(Animation scripts)
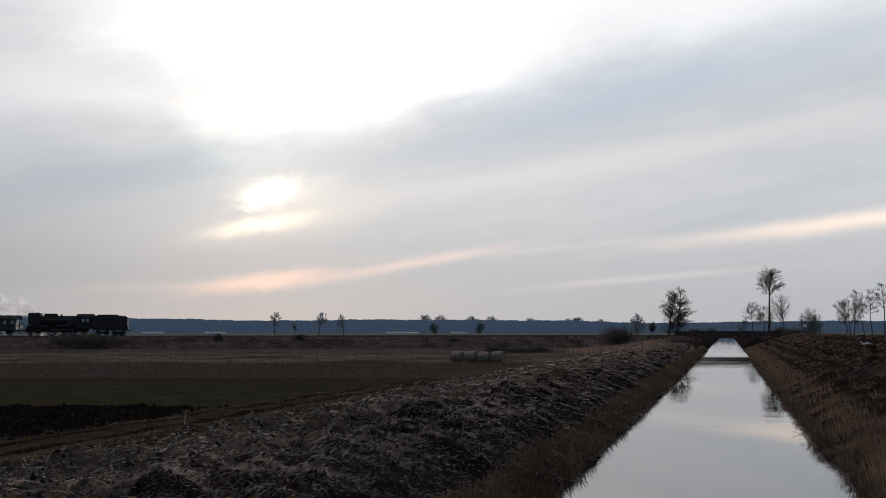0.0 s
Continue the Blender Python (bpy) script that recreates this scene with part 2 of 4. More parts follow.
M_STEEL = material("rusty_girder", (0.04851, 0.0378, 0.03463), (0.1103, 0.0798, 0.06518), 1.4, 0.8, 0.2, bump=0.2)
M_STONE = material("abutment_stone", (0.03, 0.027, 0.025), (0.06, 0.054, 0.05), 1.2, 0.9, bump=0.5)
M_RAIL = material("worn_rail", (0.08, 0.06, 0.05), (0.16, 0.13, 0.11), 2.0, 0.5, 0.7)
M_SLEEPER = material("tarred_sleeper", (0.02, 0.017, 0.015), (0.05, 0.042, 0.036), 4.0, 0.9, island=0.3)
M_LOCO = material("sooty_black_paint", (0.008, 0.008, 0.009), (0.02, 0.02, 0.021), 1.6, 0.6, 0.1, bump=0.1, stain=(0.03, 0.026, 0.024), stain_scale=0.5)
M_WHEEL = material("oily_wheel_steel", (0.012, 0.011, 0.011), (0.035, 0.031, 0.029), 3.0, 0.6, 0.4)
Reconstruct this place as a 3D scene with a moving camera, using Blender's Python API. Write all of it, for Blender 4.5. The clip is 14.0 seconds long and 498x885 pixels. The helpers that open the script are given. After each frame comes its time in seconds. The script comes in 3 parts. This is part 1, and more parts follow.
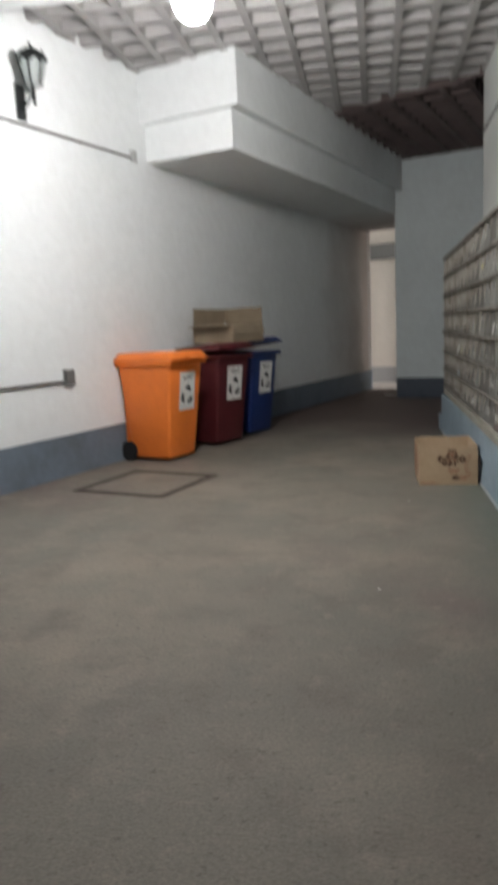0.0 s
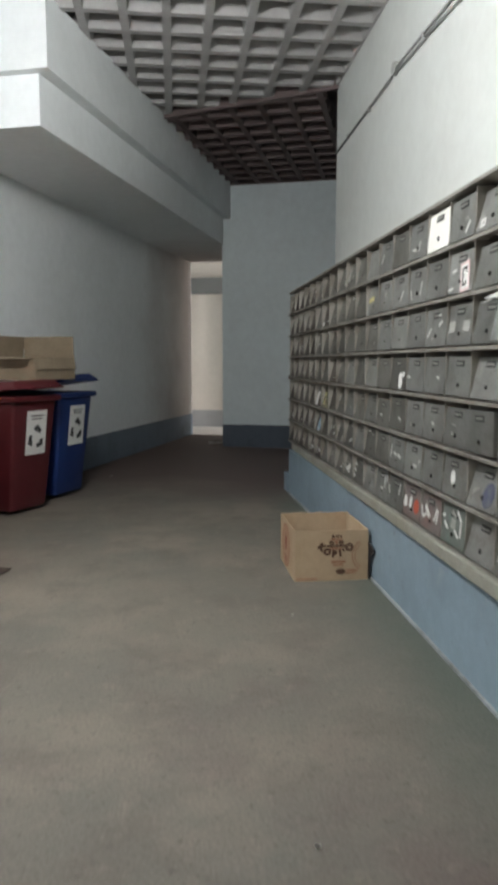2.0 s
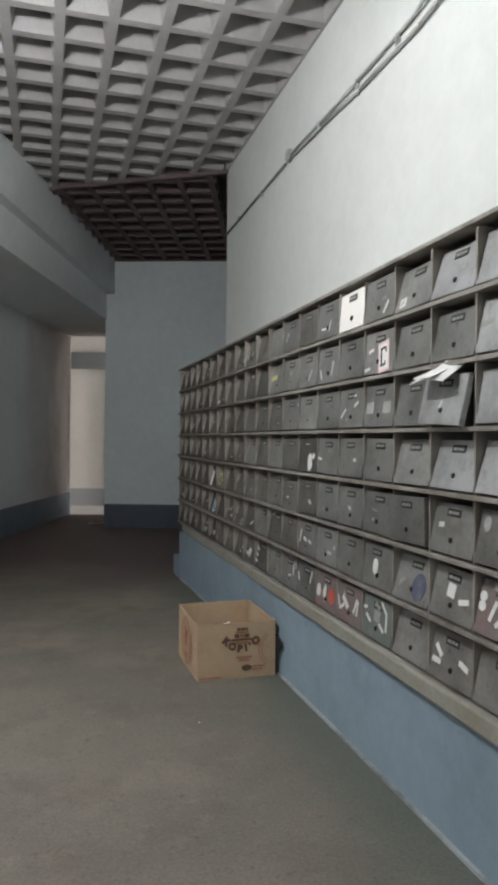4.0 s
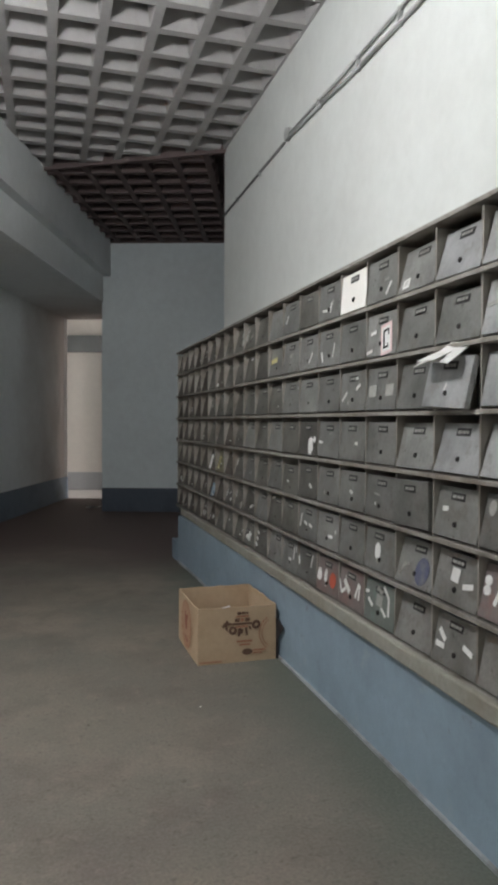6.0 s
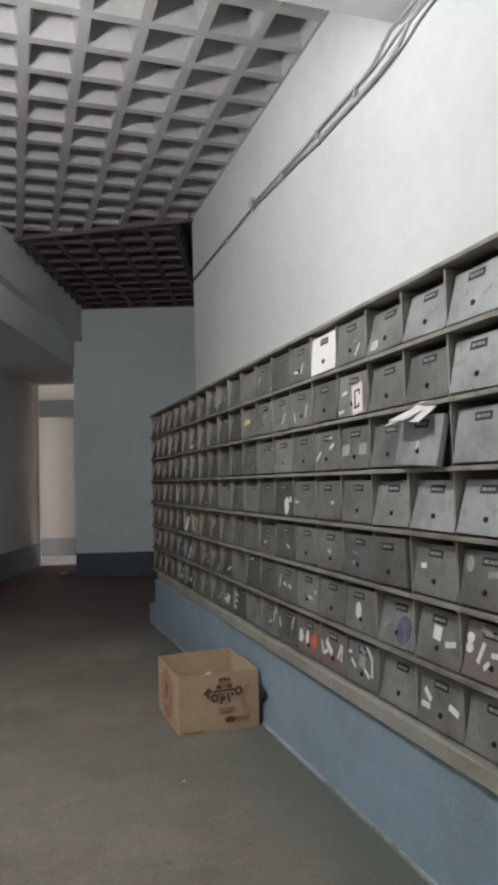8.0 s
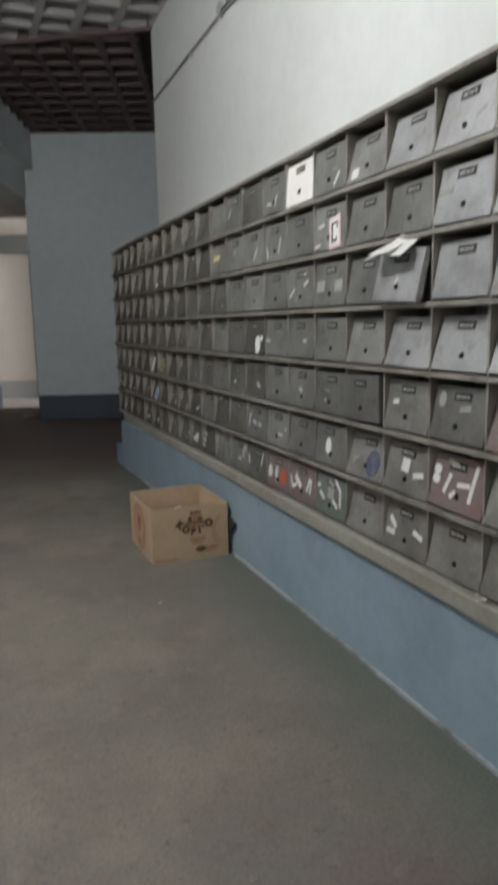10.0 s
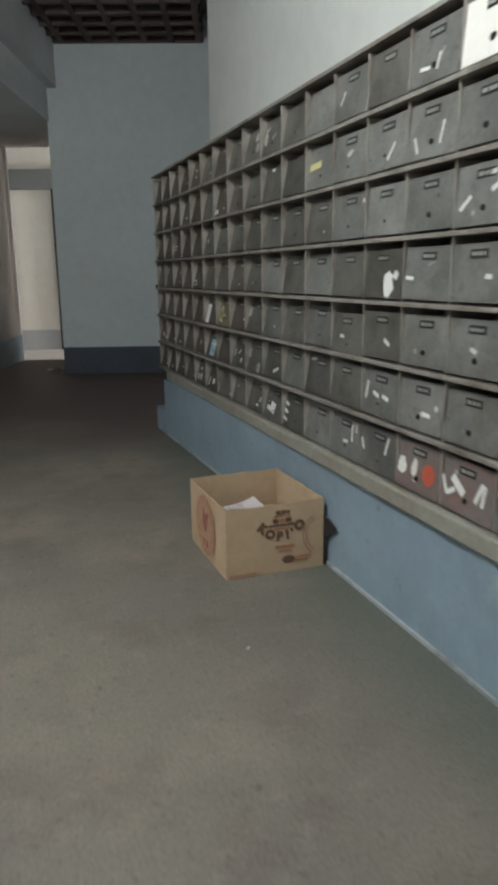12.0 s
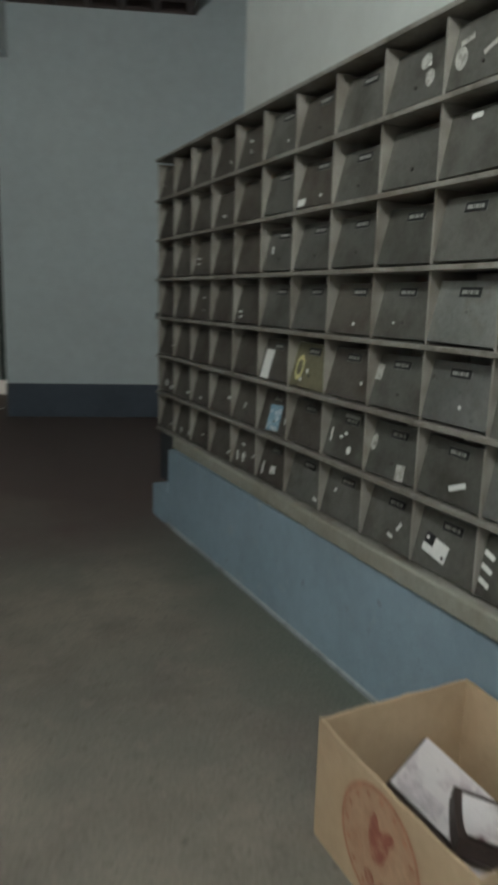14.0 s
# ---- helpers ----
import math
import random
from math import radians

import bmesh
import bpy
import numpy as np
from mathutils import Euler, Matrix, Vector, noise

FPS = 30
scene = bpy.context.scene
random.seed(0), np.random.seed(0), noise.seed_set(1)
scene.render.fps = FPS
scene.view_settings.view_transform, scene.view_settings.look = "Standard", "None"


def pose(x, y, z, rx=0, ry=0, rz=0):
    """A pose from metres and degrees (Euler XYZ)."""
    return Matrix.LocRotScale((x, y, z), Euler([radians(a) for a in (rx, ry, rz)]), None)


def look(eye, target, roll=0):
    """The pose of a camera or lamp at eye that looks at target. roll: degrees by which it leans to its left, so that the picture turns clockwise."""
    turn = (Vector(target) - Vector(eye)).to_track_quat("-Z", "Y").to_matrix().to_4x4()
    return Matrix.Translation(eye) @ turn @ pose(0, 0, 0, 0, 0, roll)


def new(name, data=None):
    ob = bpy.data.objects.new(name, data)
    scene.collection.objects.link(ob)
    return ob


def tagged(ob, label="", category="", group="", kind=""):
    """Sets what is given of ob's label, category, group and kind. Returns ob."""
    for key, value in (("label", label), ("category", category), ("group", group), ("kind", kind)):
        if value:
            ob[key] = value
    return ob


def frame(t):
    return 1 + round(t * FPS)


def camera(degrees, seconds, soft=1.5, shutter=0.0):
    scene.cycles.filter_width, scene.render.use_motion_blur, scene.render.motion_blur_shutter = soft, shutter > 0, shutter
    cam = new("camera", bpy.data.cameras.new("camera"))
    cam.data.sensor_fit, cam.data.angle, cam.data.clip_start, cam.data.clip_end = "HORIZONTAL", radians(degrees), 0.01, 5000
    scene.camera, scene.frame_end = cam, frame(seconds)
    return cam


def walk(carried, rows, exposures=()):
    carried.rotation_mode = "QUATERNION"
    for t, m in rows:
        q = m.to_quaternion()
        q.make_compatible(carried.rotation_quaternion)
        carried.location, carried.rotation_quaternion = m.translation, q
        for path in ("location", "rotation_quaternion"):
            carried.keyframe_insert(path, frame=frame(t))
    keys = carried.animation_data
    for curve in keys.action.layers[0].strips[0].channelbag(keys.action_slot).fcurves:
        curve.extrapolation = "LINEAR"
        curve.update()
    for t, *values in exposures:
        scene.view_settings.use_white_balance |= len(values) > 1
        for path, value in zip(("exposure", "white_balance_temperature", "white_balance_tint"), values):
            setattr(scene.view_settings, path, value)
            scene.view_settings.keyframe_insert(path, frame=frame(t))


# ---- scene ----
import functools

# ---- camera ----
cam = camera(38.56, 14.0, soft=3.8, shutter=0.6)
# seconds, x, y, z, yaw, pitch, roll
ROWS = [
    (0.0, -0.0000, -0.0000, 1.4259, 9.907, -8.953, 2.577),
    (0.5, -0.2005, 0.4845, 1.3709, 6.067, -14.263, 2.789),
    (1.0, -0.3217, 0.9334, 1.4221, 1.421, -8.961, -0.633),
    (1.5, -0.3513, 1.4217, 1.4189, -7.750, -10.359, -0.014),
    (2.0, -0.4105, 1.7963, 1.4527, -5.873, -6.383, -0.017),
    (2.5, -0.4204, 2.0303, 1.4649, -11.957, -5.158, 0.866),
    (3.0, -0.5110, 2.1389, 1.4767, -12.876, -2.356, 0.487),
    (3.5, -0.5222, 2.1208, 1.4738, -15.668, -0.060, -0.649),
    (6.0, -0.5294, 2.1669, 1.4768, -16.115, -1.599, -0.276),
    (6.5, -0.5381, 2.1555, 1.4748, -16.643, 0.083, 0.650),
    (7.0, -0.5399, 2.1579, 1.4835, -15.985, 3.764, 1.377),
    (7.5, -0.5402, 2.1563, 1.4987, -16.871, 3.601, 1.400),
    (10.0, -0.5954, 2.1848, 1.4668, -21.380, -9.495, 1.253),
    (10.5, -0.6289, 2.3295, 1.4102, -13.056, -14.077, 1.317),
    (11.0, -0.5138, 2.6470, 1.3888, -20.381, -12.626, -0.891),
    (11.5, -0.4998, 2.9885, 1.3894, -21.573, -12.189, -0.960),
    (12.0, -0.5640, 3.4087, 1.3963, -19.745, -13.329, 0.753),
    (12.5, -0.4919, 3.8445, 1.4378, -23.605, -10.253, 0.077),
    (13.0, -0.5569, 4.3718, 1.4296, -18.643, -13.316, 0.327),
    (13.5, -0.5521, 4.9309, 1.3729, -17.853, -12.137, -2.011),
    (14.0, -0.5400, 5.5087, 1.4117, -24.925, -11.406, -1.419),
]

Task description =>
Across the records above, count the lines holding "part" and reply with that number alone.

Finished answer =>
2